That two – in the shape of Sheffield United and Doncaster Rovers – could join that select group shortly while the daffodils are still in bloom and the Easter eggs have not yet been opened represents something of a rarity.
Few have been able to luxuriate in the glow of securing promotion with more than a game or two to go, most clubs leaving it late to achieve glory.
That was most spectacularly showcased during the course of one unforgettable Spring week in 2013, when Doncaster, Hull City and Rotherham United all went up following tumultuous final-day events.
Just last year, there was the drama of Middlesbrough going up by the seat of their pants after their final-day showdown with Brighton – and there have been plenty of other historic examples of teams taking things right to the wire; think Leeds and Sheffield United in 1990, for instance.
All things being equal, it should not be quite as dramatic for the Blades or Doncaster come this May. Quite the opposite, in fact, with the pair having 82 and 78 points, respectively.
With seven games to go, League Two leaders Rovers are 16 points clear of the side just outside of the top three in Stevenage and Chris Wilder’s League One front-running Blades are 13 ahead of third-placed Fleetwood with six matches remaining in their season.
Rovers, in fact, can be promoted as early as this weekend if they triumph at Grimsby Town, Stevenage lose to Barnet and Blackpool and Luton Town draw their fixture in Bedfordshire.
The Blades take a break this weekend and are next in action on Wednesday at home to Coventry City. Victory against the Sky Blues could even clinch promotion, if third-placed Fleetwood lose their next two games (Swindon and Oxford).
In terms of getting over the line and sealing the deal mathematically, the smart money looks to be on the pair being promoted within 10 days.
The chances of both Wilder and Darren Ferguson presiding over a rare 100-point tally come the season’s end may be pushing it, but both would gladly settle for promotion and silverware in good time.
They would be joining exalted company, with history books showing that not many Yorkshire clubs have been able to rubber-stamp promotion with over a week or two left of the season.
During their last foray in the third tier in 2003-04, Doncaster were promoted on Easter Monday, 2004 following a 2-0 victory over Cambridge United at their former Belle Vue home – with four games of the regular season still to go.
On that April 12 afternoon, Dave Penney’s side became the first team to clinch promotion in 2003-04 and went on to claim the title with a 0-0 draw at Boston in front of 2,000 visiting supporters on May 1, 2004.

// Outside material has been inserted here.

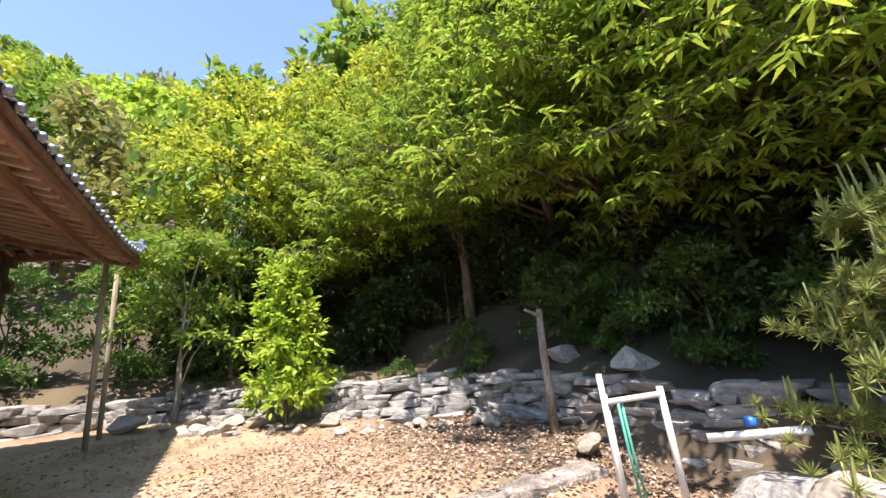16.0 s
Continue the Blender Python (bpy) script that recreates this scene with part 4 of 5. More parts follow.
def lantern(at, label, s=1.0, spin=0.0, plinth=0.0):
    ob = thing("stone_lantern", at, label, "stone lantern", "stone lanterns")
    q = math.pi / 4
    z = 0.0

    def lp(name, bm, mat=lantern_mat, lab=""):
        rough(bm, 0.012, 5, at[0])
        return part(name, bm, mat, ob, lab)
    if plinth > 0.5:
        lp("plinth", rough_block((0, 0, plinth * 0.2), (0.95, 0.95, plinth * 0.4), 2, 0.02, 3, 0.03))
        lp("plinth", rough_block((0, 0, plinth * 0.58), (0.6, 0.6, plinth * 0.4), 3, 0.02, 3, 0.03))
        lp("plinth", rough_block((0, 0, plinth * 0.88), (0.44, 0.44, plinth * 0.26), 4, 0.015, 3, 0.03))
    else:
        lp("plinth", rough_block((0, 0, plinth * 0.5), (0.56, 0.56, plinth), 2, 0.02, 3, 0.03))
    z = plinth
    bm = bmesh.new()
    lathe(bm, [(0.25, z), (0.235, z + 0.03), (0.212, z + 0.1), (0.192, z + 0.19), (0.18, z + 0.29), (0.178, z + 0.38), (0.195, z + 0.44)], 4, turn=q)
    bmesh.ops.bevel(bm, geom=bm.edges[:], offset=0.008, segments=1, affect="EDGES")
    lp("shaft", bm)
    z += 0.44
    bm = bmesh.new()
    lathe(bm, [(0.185, z), (0.225, z + 0.02), (0.30, z + 0.055), (0.305, z + 0.065), (0.305, z + 0.115), (0.295, z + 0.12), (0.25, z + 0.14)], 4, turn=q)
    bmesh.ops.bevel(bm, geom=bm.edges[:], offset=0.006, segments=1, affect="EDGES")
    lp("platform", bm)
    z += 0.14
    # light chamber: corner posts, sills, and plates with a window
    ch = lp("light_chamber", cube(bmesh.new(), (0, 0, z + 0.27), (0.31, 0.31, 0.05), 0.004))
    part("chamber_sill", cube(bmesh.new(), (0, 0, z + 0.015), (0.31, 0.31, 0.03), 0.004), lantern_mat, ch)
    for sx in (-1, 1):
        for sy in (-1, 1):
            part("corner_post", cube(bmesh.new(), (sx * 0.13, sy * 0.13, z + 0.145), (0.05, 0.05, 0.29), 0.006), lantern_mat, ch)
    for k in range(4):
        bm = bmesh.new()
        n = 20
        ring_in, ring_out = [], []
        for i in range(n):
            a = 2 * math.pi * i / n
            ring_in.append((0.042 * math.cos(a), 0.14 + 0.07 * math.sin(a)))
            d = max(abs(math.cos(a)) / 0.108, abs(math.sin(a)) / 0.115)
            ring_out.append((math.cos(a) / d, 0.14 + math.sin(a) / d))
        layers = []
        for yy in (-0.145, -0.105):
            layers.append(([bm.verts.new((p[0], yy, z + p[1])) for p in ring_in], [bm.verts.new((p[0], yy, z + p[1])) for p in ring_out]))
        for i in range(n):
            j = (i + 1) % n
            for (a, b) in layers:
                bm.faces.new((a[i], a[j], b[j], b[i]))
            bm.faces.new((layers[0][0][i], layers[0][0][j], layers[1][0][j], layers[1][0][i]))
        bmesh.ops.recalc_face_normals(bm, faces=bm.faces)
        bmesh.ops.rotate(bm, verts=bm.verts, matrix=Matrix.Rotation(k * math.pi / 2, 3, "Z"))
        part("window_plate", bm, lantern_mat, ch, "stone plate with a round window")
    z += 0.29
    # roof: hollow-curved slopes, eaves turned up at the corners, worn knob
    bm = bmesh.new()
    prof = [(0.19, 0.0), (0.30, 0.0), (0.335, 0.012), (0.34, 0.055), (0.30, 0.085), (0.235, 0.125), (0.175, 0.175), (0.14, 0.22), (0.12, 0.25), (0.112, 0.275), (0.09, 0.30), (0.045, 0.315)]
    rings, sides = [], 32
    for j, (r, h) in enumerate(prof):
        ring = []
        squareness = 1.0 if j < 6 else max(0.0, 1 - (j - 5) * 0.22)
        for i in range(sides):
            a = 2 * math.pi * i / sides
            d = max(abs(math.cos(a)), abs(math.sin(a)))
            rad = r * (squareness * 0.7071 / d + (1 - squareness) * 0.85)
            corner = max(0.0, (1 / d - 1) / 0.414) ** 2
            ring.append(bm.verts.new((rad * math.cos(a), rad * math.sin(a), z + h + (0.045 * corner if 1 <= j <= 4 else 0.0))))
        rings.append(ring)
    for r0, r1 in zip(rings, rings[1:]):
        for i in range(sides):
            bm.faces.new((r0[i], r0[(i + 1) % sides], r1[(i + 1) % sides], r1[i]))
    bm.faces.new(rings[0][::-1])
    bm.faces.new(rings[-1])
    rough(bm, 0.016, 7, at[1])
    lp("roof", bm, lichen_dark, "dark lichen-covered stone roof")
    # brushed character on the shaft
    for dx, dz, w, h, r in ((-0.06, 0.46, 0.1, 0.02, 20), (-0.06, 0.40, 0.14, 0.02, 12), (-0.06, 0.36, 0.02, 0.2, 0), (-0.10, 0.33, 0.09, 0.018, 50), (-0.02, 0.33, 0.07, 0.018, -45),
                            (0.06, 0.38, 0.02, 0.2, -22), (0.09, 0.30, 0.13, 0.02, 15)):
        bm = box((0, 0, 0), (w, 0.006, h), 0)
        bmesh.ops.transform(bm, matrix=Matrix.Translation((dx * 0.75, -0.147, plinth + 0.02 + dz * 0.62)) @ Matrix.Rotation(radians(-4), 4, "X") @ Matrix.Rotation(radians(r), 4, "Y") @ Matrix.Diagonal((0.75, 1, 0.62, 1)), verts=bm.verts)
        part("brush_stroke", bm, ink, ob, "black brushed stroke")
    ob.rotation_euler = (0, 0, radians(spin))
    ob.scale = (s, s, s)
    return ob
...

The Blades, managed by Neil Warnock, were famously promoted to the Premiership with three matches remaining on April 15, 2006 after Leeds failed to beat second-tier champions Reading at Elland Road.
York City took centre stage in a 1984-85 campaign which no seasoned Minstermen supporter will tire of recounting, with Denis Smith’s side breaking records galore en route to picking up silverware in the old Division Four.
York recorded their most wins in a league season (31), most away wins (13) and most goals scored (96) in a stunning season that ended in them becoming the first side to reach a century of points in a campaign – with the three points for a win system coming into operation in 1981.
Their final total was 101 points, the only time that a Yorkshire side has achieved that landmark in the Football League, with York being promoted with five games left after a 4-1 win over Halifax on Good Friday, 1984 (April 20).
The other much-publicised occasion of a team cantering to promotion arrived at Boro under Jack Charlton in 1973-74.
Under the two points for a win system, Boro went up to the top flight in March with a record 65 points, boasting a record-winning margin of 15 points over nearest rivals Luton.
Boro clinched promotion with seven matches to go after a 1-0 win over Oxford United at Ayresome Park on March 23, 1974 and it was at the Hatters’ Kenilworth Road home seven days later where they secured the title with another victory, causing Charlton to famously admonish his troops.
Big Jack had wanted his side to clinch the gong on Teesside seven days later at home to Notts County.
What a nice problem to have for a manager.